++++ RAW DATA ++++

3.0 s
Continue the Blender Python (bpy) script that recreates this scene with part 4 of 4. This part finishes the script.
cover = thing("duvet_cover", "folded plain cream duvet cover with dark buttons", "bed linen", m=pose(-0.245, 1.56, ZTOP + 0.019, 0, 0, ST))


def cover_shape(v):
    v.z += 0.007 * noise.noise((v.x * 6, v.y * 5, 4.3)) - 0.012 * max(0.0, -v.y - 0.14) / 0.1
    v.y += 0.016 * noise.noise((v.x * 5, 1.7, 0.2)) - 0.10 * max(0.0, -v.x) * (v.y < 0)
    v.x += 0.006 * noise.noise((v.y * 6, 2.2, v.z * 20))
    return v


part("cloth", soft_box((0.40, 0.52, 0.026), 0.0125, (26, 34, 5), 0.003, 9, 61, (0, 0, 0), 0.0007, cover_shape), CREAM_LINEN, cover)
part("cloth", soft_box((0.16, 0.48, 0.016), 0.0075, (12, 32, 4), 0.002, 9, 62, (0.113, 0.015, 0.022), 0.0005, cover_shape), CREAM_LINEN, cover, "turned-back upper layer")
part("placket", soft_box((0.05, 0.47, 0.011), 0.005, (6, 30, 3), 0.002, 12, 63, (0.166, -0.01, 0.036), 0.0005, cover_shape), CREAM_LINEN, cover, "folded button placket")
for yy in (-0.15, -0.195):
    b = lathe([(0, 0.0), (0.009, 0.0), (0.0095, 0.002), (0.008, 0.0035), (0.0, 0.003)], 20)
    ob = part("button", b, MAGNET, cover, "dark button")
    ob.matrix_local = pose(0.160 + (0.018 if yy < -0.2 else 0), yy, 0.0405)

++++
++++ RAW DATA ++++

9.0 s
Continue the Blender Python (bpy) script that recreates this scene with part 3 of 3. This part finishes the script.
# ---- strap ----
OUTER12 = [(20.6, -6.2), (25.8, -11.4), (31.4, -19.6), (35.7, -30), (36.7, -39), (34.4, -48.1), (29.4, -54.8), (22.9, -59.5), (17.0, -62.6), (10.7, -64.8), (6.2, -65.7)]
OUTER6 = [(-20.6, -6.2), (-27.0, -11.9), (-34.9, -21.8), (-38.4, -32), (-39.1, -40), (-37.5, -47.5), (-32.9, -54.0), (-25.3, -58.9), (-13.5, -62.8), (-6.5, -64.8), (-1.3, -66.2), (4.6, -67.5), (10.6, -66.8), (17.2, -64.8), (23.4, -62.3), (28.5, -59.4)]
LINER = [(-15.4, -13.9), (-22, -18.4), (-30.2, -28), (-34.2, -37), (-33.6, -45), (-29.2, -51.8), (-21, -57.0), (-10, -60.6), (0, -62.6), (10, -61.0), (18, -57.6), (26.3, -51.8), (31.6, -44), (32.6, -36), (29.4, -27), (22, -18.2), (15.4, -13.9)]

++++

> WRITTEN PROBLEM
The lines to quote run from the one containing "4. This part finishes the script." to the one containing "0.019, 0, 0, ST))". Quote them exactly, with both of those lines, and nothing else.

> SOLUTION FOR THIS PROBLEM
Continue the Blender Python (bpy) script that recreates this scene with part 4 of 4. This part finishes the script.
cover = thing("duvet_cover", "folded plain cream duvet cover with dark buttons", "bed linen", m=pose(-0.245, 1.56, ZTOP + 0.019, 0, 0, ST))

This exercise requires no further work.